Delta, Econet poised for exceptional performance, says research firm

LIVINGSTONE MARUFU

Blue-chip counters, Delta Corporation and Econet Wireless, are poised for remarkable growth this year, fueled by their ability to swiftly adapt to volatile exchange rate movements, research firm Morgan & Co has said.

The research firm highlights these companies as top contenders for investor attention amid Zimbabwe’s challenging economic landscape.

The economy continues to grapple with inflationary pressures and exchange rate instability, yet Delta and Econet have demonstrated resilience. Their dynamic pricing strategies and strong market positioning have allowed them to navigate these challenges effectively, making them attractive bets for the year.

According to the Zimbabwe Economic Outlook & Equity Strategy Report, increased liquidity is expected to underpin Delta and Econet’s stellar performance. The report emphasizes their potential to capitalize on economic shifts despite macroeconomic headwinds.

“Delta Corporation and Econet Wireless are expected to be top performers in 2025, driven by their liquidity and price competitiveness despite the tight Zimbabwean dollar (ZWG) liquidity environment,” the report states.

The research firm anticipates that Delta will benefit from projected favorable agricultural conditions in the 2024/2025 cropping season. A strong maize harvest across Zimbabwe and Zambia is expected to lower production costs, complemented by improved electricity supply in the region.

Delta Corporation has maintained its foothold in the market despite encountering operational hurdles.

The company posted a modest 3% revenue increase, buoyed by robust sales in its Lager and Sparkling Beverages divisions. However, weaker demand for Sorghum Beer in Zimbabwe and Zambia, coupled with competitive pressures in the opaque beer market, led to a 24% drop in overall profits.

Exchange rate volatility at the close of the first half of FY25 resulted in an $11 million exchange loss, which was partially offset by associate profits. Operating cashflows dipped by 4% due to rising operational expenses, but lower capital expenditures following the commissioning of Sorghum Beer plants in Zimbabwe and South Africa helped sustain positive net cash balances.

Despite these challenges, Delta’s management maintained an interim dividend of US1.00 cent per share. The report projects that tight monetary policies and fiscal constraints will impact sales in the second half of the year.

Nevertheless, the research firm remains optimistic about Delta’s long-term prospects.

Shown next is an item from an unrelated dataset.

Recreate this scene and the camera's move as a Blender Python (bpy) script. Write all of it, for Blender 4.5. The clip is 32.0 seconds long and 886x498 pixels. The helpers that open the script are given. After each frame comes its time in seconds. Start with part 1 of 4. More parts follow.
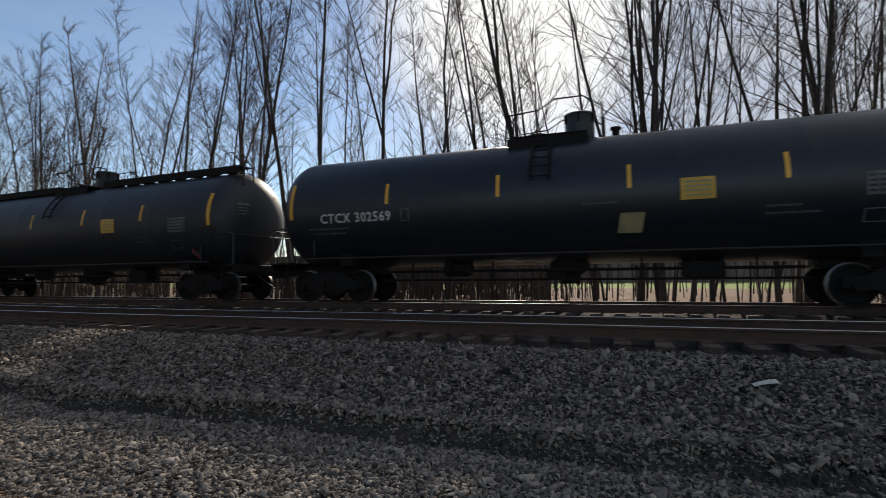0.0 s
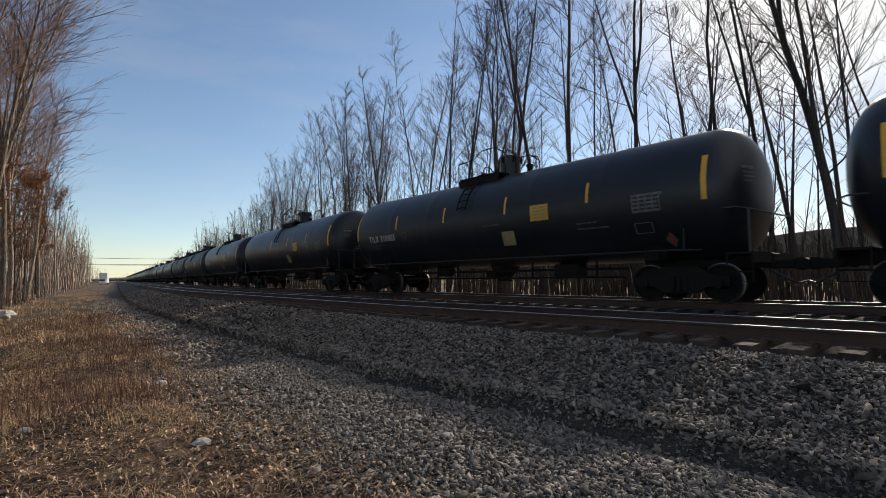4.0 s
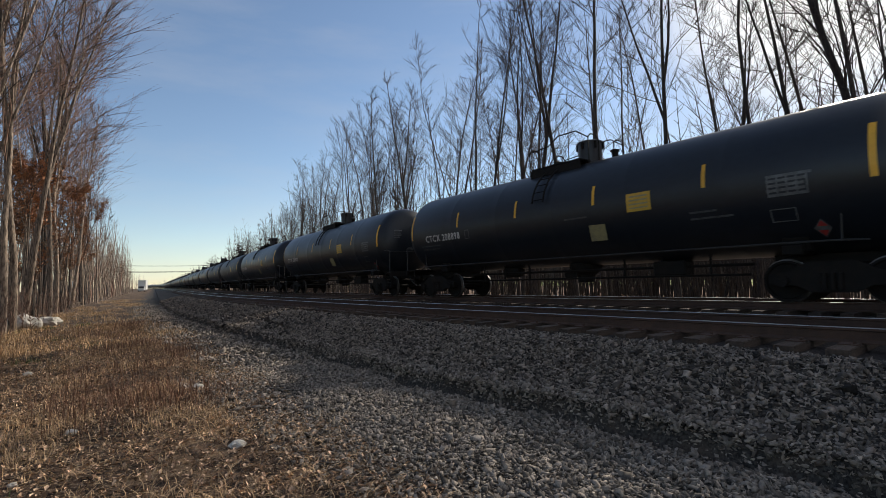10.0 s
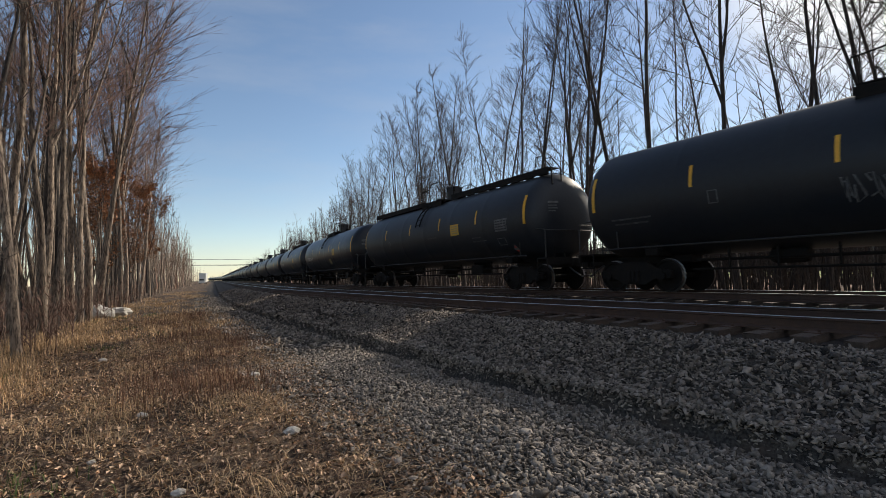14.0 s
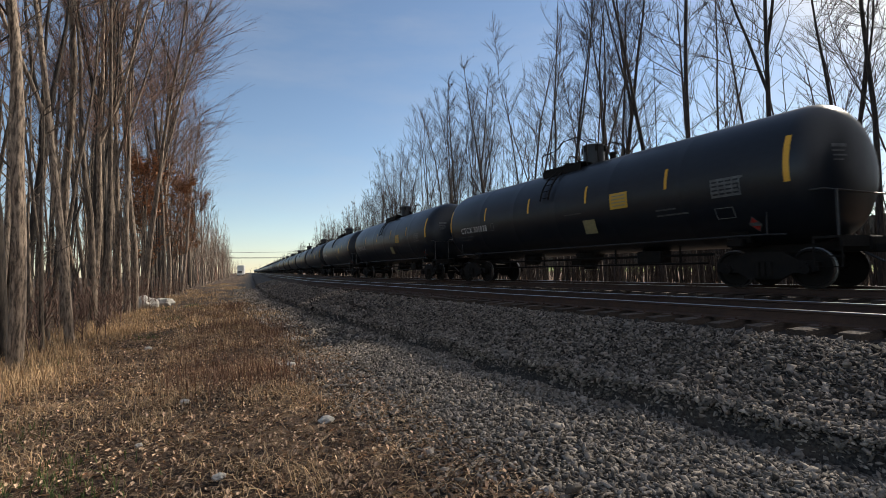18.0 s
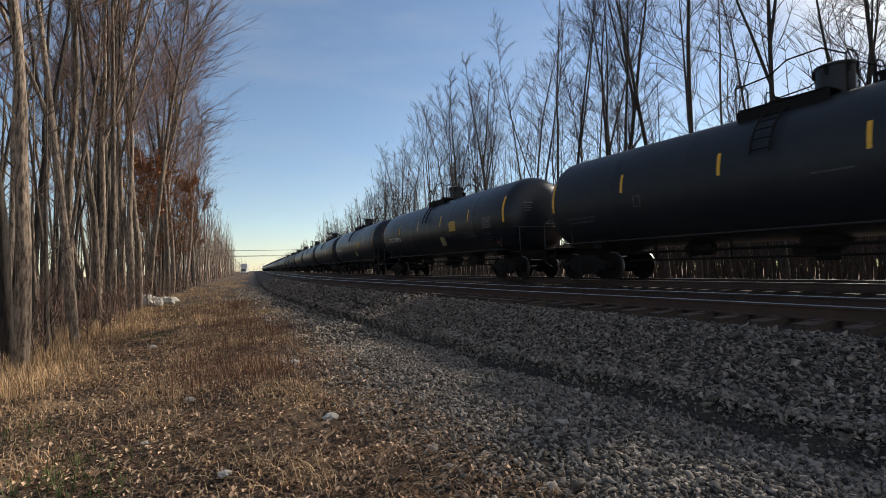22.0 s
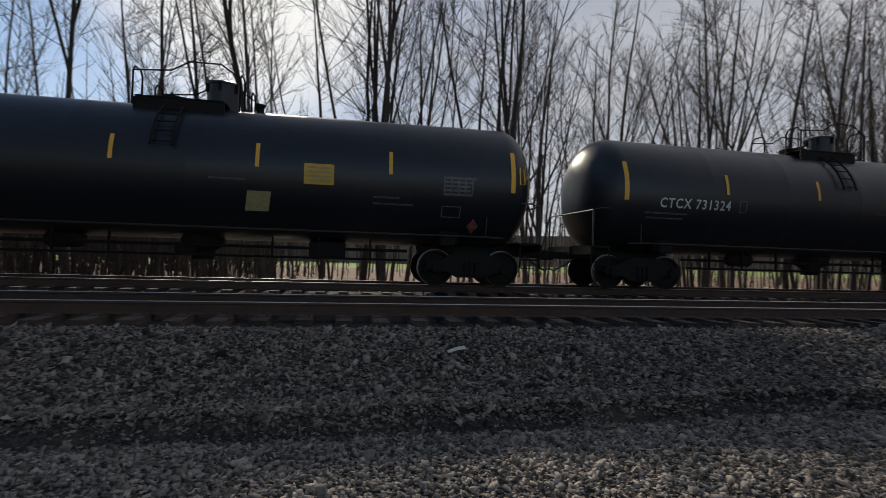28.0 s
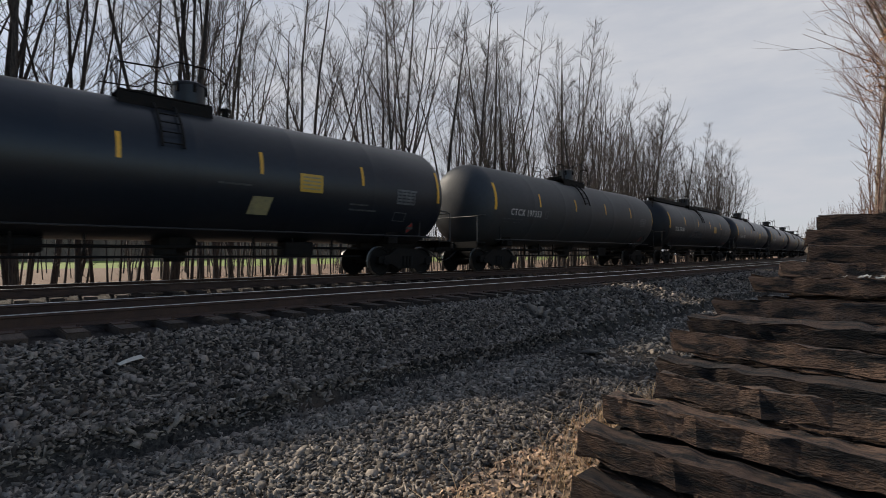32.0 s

“We revise our 12-month target downward to US77.40 cents, reflecting persistent margin pressures and macroeconomic constraints. However, Delta retains significant upside potential due to its current price weakness on the Zimbabwe Stock Exchange. We maintain our BUY recommendation,” the report concludes.

Econet Wireless, another standout performer, has shown remarkable resilience in the face of exchange rate distortions.

The company’s strategic moves, including the recent launch of Starlink services in Zimbabwe, position it to capture a larger market share and increase volumes.

Econet reported substantial growth in data and voice usage, with increases of 56% and 36%, respectively. For the first time, revenue from data services surpassed revenue from voice services, underscoring the company’s ability to adapt to shifting consumer preferences.

Mobile money services also contributed significantly to total revenue, bolstered by the reacquisition of EcoCash and related insurance businesses.

Despite exchange losses, Econet’s bottom line improved slightly due to reduced monetary gains and stronger operational performance.

The report highlights that Econet’s asset value rose, largely due to the addition of assets from EcoCash. However, shareholders’ equity declined, reflecting higher payables and liabilities linked to recent acquisitions.

“Econet remains a compelling investment opportunity,” the report asserts. “Its deleveraged balance sheet and strategic initiatives position it for growth, even amid constrained ZWG liquidity and limited US dollar inflows. We maintain our BUY recommendation.”

Both Delta and Econet have faced challenges from exchange rate distortions, which continue to exert pressure on their financial performance.

However, their ability to adapt and innovate has mitigated the impact of these distortions.

Econet’s exchange losses are expected to persist in the short term, but its robust growth in data and mobile money services offers a promising counterbalance. Similarly, Delta’s cost-cutting measures and investment in efficient production facilities are expected to support its recovery.

The outlook for Delta Corporation and Econet Wireless underscores their resilience and potential to deliver strong returns. While Zimbabwe’s economic environment remains fraught with challenges, these two counters have proven their ability to thrive under pressure.

Investors seeking opportunities in Zimbabwe’s equity market should consider the strategic positioning and long-term growth potential of Delta and Econet.

With their strong market presence, adaptability, and focus on innovation, both companies are well-positioned to emerge as top performers in 2025.

Delta Corporation and Econet Wireless represent compelling investment opportunities for those looking to capitalize on Zimbabwe’s evolving economic landscape.

Their ability to navigate exchange rate volatility, leverage market dynamics, and implement strategic initiatives positions them as leading lights in the country’s business environment.